**WHAT IS EXPECTED**
Nothing after the line with "(0.5, 0.54, 0.45))" belongs in the copy; extract the lines below from the top through that line, pictures left out.

**INFORMATION PROVIDED**
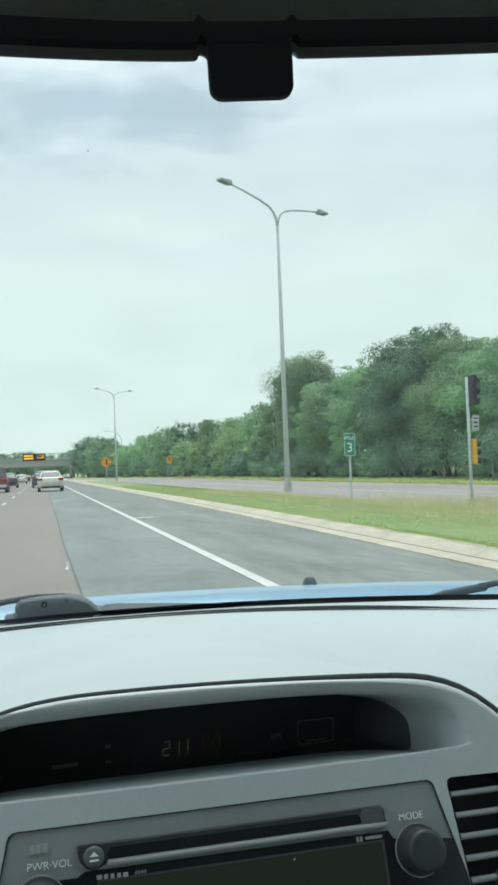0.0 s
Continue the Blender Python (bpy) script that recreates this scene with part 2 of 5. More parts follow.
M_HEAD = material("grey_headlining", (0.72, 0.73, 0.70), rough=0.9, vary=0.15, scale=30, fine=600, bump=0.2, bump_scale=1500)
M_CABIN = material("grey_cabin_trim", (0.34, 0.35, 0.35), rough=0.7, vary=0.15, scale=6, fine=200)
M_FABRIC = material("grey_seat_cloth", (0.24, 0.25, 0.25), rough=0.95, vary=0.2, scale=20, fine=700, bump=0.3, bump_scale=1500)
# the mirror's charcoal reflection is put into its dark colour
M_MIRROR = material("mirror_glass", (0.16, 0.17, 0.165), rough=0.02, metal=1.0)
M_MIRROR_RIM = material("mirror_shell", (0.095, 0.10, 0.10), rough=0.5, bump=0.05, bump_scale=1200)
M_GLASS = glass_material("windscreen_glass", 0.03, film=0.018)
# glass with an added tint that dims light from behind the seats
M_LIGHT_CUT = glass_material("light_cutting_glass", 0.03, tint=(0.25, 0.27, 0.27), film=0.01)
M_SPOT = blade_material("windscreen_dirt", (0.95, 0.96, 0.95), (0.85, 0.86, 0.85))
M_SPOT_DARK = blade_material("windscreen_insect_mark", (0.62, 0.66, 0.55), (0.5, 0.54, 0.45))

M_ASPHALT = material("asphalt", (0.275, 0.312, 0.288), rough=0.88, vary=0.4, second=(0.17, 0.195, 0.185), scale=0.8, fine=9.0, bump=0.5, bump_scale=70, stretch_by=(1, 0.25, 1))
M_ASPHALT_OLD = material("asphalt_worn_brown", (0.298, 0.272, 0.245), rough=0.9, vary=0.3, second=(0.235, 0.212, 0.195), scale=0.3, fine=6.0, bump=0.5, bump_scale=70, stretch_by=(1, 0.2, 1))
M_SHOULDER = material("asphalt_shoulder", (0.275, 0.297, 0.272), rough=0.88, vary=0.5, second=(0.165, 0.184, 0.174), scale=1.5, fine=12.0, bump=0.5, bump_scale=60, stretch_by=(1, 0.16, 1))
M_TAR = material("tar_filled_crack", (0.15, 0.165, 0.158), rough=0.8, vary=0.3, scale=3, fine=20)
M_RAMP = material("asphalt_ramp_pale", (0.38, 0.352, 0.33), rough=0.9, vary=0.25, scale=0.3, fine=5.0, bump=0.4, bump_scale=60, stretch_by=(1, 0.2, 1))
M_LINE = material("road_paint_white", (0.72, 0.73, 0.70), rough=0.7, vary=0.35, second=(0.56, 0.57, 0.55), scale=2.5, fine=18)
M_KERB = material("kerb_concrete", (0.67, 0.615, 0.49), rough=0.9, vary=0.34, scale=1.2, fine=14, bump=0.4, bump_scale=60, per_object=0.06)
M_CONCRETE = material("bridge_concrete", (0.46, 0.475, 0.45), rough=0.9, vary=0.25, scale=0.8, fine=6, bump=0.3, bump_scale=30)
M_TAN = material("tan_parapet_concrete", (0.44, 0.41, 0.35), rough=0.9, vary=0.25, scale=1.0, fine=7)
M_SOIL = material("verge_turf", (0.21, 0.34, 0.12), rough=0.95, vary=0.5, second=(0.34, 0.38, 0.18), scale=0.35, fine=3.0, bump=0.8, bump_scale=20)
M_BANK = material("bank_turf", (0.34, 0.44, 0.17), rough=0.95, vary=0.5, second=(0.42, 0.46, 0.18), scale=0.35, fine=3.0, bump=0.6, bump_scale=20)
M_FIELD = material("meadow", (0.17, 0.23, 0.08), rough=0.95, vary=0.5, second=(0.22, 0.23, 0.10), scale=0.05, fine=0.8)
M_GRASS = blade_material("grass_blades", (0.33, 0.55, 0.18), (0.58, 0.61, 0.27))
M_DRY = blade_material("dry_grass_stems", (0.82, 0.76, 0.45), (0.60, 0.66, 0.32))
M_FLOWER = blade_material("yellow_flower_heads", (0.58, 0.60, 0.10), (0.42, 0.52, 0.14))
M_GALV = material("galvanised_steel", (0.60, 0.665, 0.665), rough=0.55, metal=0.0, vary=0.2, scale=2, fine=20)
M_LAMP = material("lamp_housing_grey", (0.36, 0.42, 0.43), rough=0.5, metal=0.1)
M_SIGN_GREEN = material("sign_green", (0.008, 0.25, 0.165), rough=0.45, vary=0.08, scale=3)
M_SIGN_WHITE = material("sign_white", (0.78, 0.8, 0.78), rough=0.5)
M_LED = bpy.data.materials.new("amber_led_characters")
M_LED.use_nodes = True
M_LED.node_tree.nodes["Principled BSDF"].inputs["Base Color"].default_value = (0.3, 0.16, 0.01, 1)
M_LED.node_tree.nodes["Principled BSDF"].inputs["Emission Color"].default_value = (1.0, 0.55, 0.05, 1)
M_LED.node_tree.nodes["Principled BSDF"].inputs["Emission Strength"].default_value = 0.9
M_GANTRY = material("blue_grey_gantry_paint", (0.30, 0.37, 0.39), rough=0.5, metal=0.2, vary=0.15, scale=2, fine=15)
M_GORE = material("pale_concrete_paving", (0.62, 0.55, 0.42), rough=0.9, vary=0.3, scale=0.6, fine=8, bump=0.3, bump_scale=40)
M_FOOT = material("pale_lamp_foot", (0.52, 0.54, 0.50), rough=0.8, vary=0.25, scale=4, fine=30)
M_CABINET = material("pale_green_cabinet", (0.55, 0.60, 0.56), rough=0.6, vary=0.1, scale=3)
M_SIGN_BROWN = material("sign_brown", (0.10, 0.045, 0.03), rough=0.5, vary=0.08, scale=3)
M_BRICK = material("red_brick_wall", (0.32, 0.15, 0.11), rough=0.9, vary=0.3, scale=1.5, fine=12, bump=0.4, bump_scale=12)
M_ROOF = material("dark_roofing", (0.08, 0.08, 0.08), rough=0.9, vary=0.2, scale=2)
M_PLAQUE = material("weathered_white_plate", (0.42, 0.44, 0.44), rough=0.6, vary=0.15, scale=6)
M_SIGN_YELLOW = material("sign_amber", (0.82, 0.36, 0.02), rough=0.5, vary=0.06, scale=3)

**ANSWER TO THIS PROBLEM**
0.0 s
Continue the Blender Python (bpy) script that recreates this scene with part 2 of 5. More parts follow.
M_HEAD = material("grey_headlining", (0.72, 0.73, 0.70), rough=0.9, vary=0.15, scale=30, fine=600, bump=0.2, bump_scale=1500)
M_CABIN = material("grey_cabin_trim", (0.34, 0.35, 0.35), rough=0.7, vary=0.15, scale=6, fine=200)
M_FABRIC = material("grey_seat_cloth", (0.24, 0.25, 0.25), rough=0.95, vary=0.2, scale=20, fine=700, bump=0.3, bump_scale=1500)
# the mirror's charcoal reflection is put into its dark colour
M_MIRROR = material("mirror_glass", (0.16, 0.17, 0.165), rough=0.02, metal=1.0)
M_MIRROR_RIM = material("mirror_shell", (0.095, 0.10, 0.10), rough=0.5, bump=0.05, bump_scale=1200)
M_GLASS = glass_material("windscreen_glass", 0.03, film=0.018)
# glass with an added tint that dims light from behind the seats
M_LIGHT_CUT = glass_material("light_cutting_glass", 0.03, tint=(0.25, 0.27, 0.27), film=0.01)
M_SPOT = blade_material("windscreen_dirt", (0.95, 0.96, 0.95), (0.85, 0.86, 0.85))
M_SPOT_DARK = blade_material("windscreen_insect_mark", (0.62, 0.66, 0.55), (0.5, 0.54, 0.45))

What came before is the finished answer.